begin Supplied information

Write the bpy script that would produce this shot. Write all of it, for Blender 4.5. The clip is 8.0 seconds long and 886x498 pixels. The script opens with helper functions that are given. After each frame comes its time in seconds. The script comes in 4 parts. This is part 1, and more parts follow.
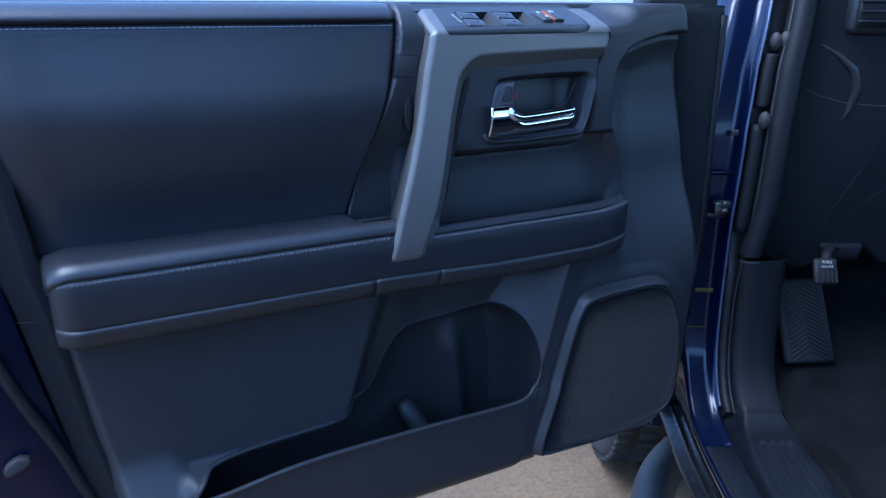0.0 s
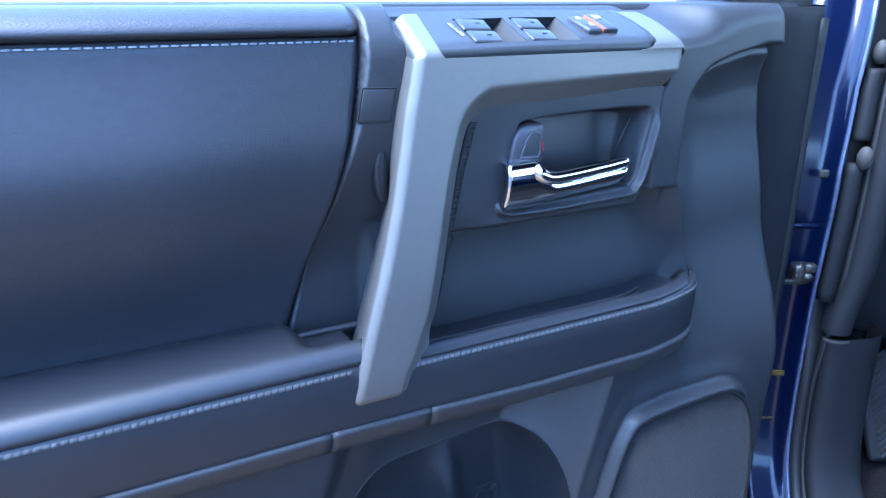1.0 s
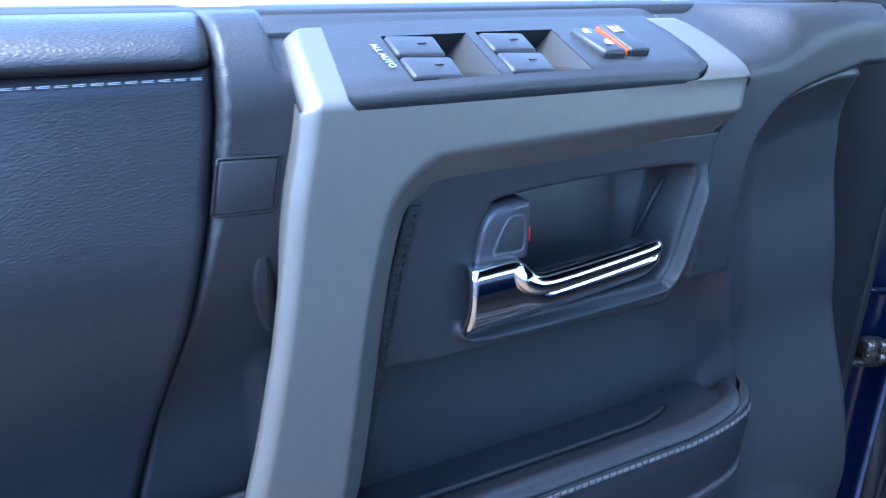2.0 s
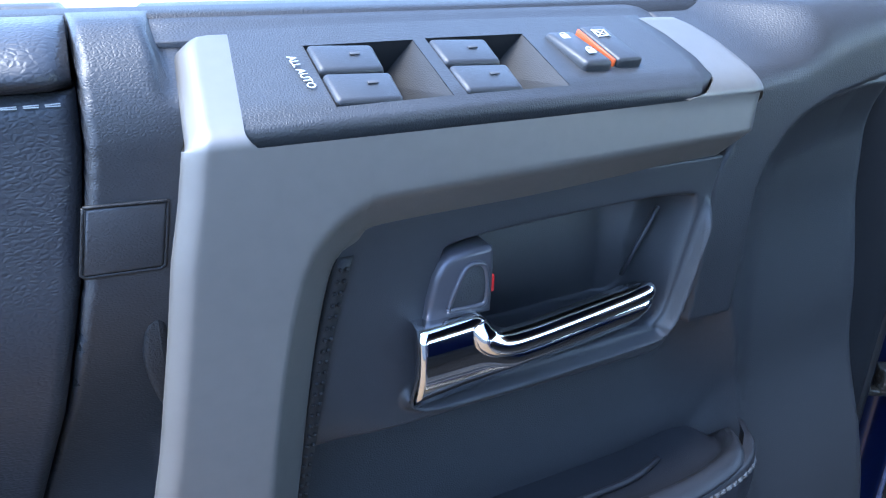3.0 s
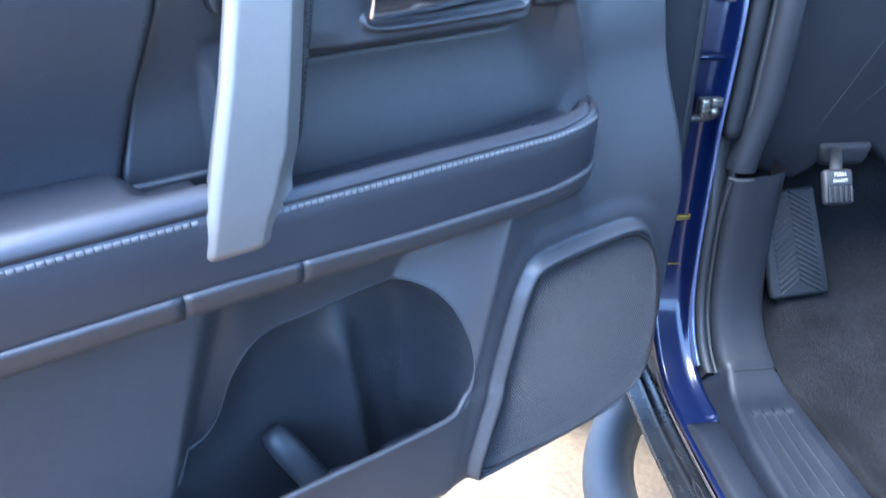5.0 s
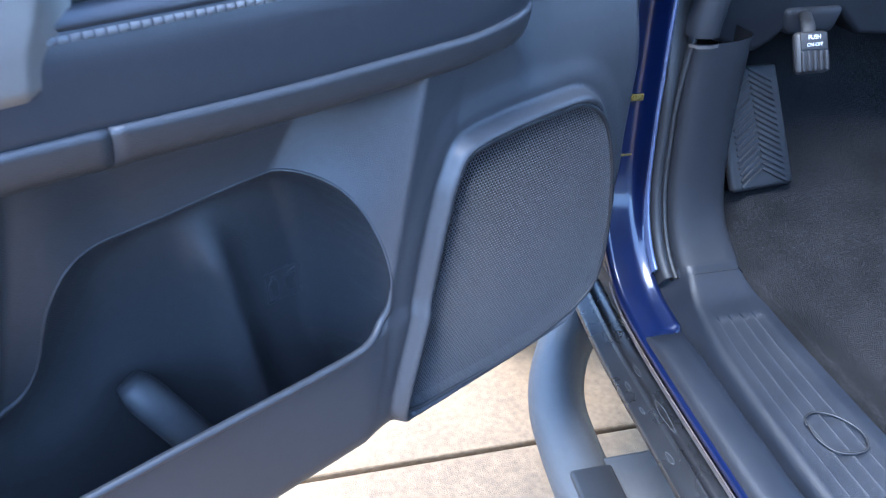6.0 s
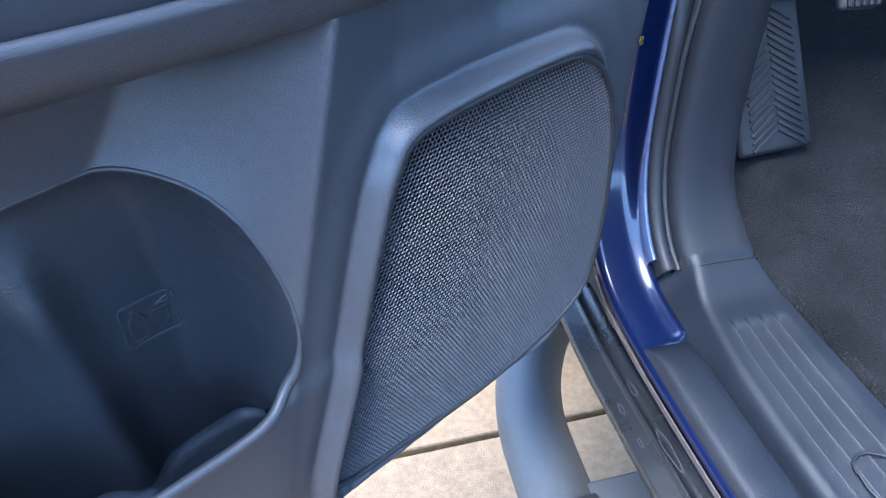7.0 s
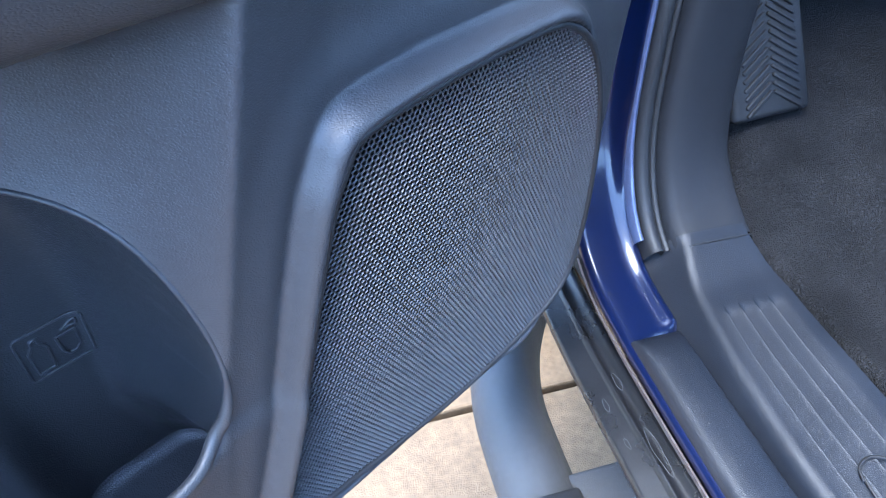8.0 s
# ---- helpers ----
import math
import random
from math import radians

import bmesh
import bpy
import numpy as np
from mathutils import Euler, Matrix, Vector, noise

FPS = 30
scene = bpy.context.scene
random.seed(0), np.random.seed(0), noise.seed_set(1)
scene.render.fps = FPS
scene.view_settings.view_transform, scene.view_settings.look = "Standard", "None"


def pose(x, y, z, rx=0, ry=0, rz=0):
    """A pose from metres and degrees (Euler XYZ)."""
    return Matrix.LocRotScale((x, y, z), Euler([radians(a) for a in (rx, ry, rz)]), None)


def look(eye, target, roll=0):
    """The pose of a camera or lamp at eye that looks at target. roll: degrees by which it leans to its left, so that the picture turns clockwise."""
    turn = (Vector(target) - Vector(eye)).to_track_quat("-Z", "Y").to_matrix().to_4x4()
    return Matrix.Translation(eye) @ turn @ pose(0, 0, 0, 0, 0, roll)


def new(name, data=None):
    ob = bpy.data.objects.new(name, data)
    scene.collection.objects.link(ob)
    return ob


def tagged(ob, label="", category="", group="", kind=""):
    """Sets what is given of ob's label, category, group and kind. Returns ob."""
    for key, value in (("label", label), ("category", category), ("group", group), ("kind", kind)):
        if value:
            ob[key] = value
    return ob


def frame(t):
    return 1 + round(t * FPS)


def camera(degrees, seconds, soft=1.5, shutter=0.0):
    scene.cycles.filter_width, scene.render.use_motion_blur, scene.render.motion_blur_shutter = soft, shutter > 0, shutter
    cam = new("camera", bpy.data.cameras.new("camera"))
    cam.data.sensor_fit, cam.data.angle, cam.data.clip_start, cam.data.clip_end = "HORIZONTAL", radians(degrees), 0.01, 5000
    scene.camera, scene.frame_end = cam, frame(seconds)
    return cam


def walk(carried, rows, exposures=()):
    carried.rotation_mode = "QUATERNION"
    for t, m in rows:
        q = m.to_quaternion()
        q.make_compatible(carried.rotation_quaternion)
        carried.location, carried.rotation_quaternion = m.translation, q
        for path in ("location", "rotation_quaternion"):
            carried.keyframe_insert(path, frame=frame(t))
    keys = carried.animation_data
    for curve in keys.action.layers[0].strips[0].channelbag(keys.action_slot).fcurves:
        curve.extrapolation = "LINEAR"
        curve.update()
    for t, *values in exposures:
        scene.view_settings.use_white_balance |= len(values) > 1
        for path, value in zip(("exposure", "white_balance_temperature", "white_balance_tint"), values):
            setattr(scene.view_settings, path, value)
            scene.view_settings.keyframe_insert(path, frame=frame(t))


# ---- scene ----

end Supplied information

_Stated task_
Output nothing except the lines from the line with "return Matrix.LocRotScale((x, y, z), Euler([radians(a)" through the line with "q = m.to_quaternion()", copied exactly, end lines included.

_Finished answer_
    return Matrix.LocRotScale((x, y, z), Euler([radians(a) for a in (rx, ry, rz)]), None)


def look(eye, target, roll=0):
    """The pose of a camera or lamp at eye that looks at target. roll: degrees by which it leans to its left, so that the picture turns clockwise."""
    turn = (Vector(target) - Vector(eye)).to_track_quat("-Z", "Y").to_matrix().to_4x4()
    return Matrix.Translation(eye) @ turn @ pose(0, 0, 0, 0, 0, roll)


def new(name, data=None):
    ob = bpy.data.objects.new(name, data)
    scene.collection.objects.link(ob)
    return ob


def tagged(ob, label="", category="", group="", kind=""):
    """Sets what is given of ob's label, category, group and kind. Returns ob."""
    for key, value in (("label", label), ("category", category), ("group", group), ("kind", kind)):
        if value:
            ob[key] = value
    return ob


def frame(t):
    return 1 + round(t * FPS)


def camera(degrees, seconds, soft=1.5, shutter=0.0):
    scene.cycles.filter_width, scene.render.use_motion_blur, scene.render.motion_blur_shutter = soft, shutter > 0, shutter
    cam = new("camera", bpy.data.cameras.new("camera"))
    cam.data.sensor_fit, cam.data.angle, cam.data.clip_start, cam.data.clip_end = "HORIZONTAL", radians(degrees), 0.01, 5000
    scene.camera, scene.frame_end = cam, frame(seconds)
    return cam


def walk(carried, rows, exposures=()):
    carried.rotation_mode = "QUATERNION"
    for t, m in rows:
        q = m.to_quaternion()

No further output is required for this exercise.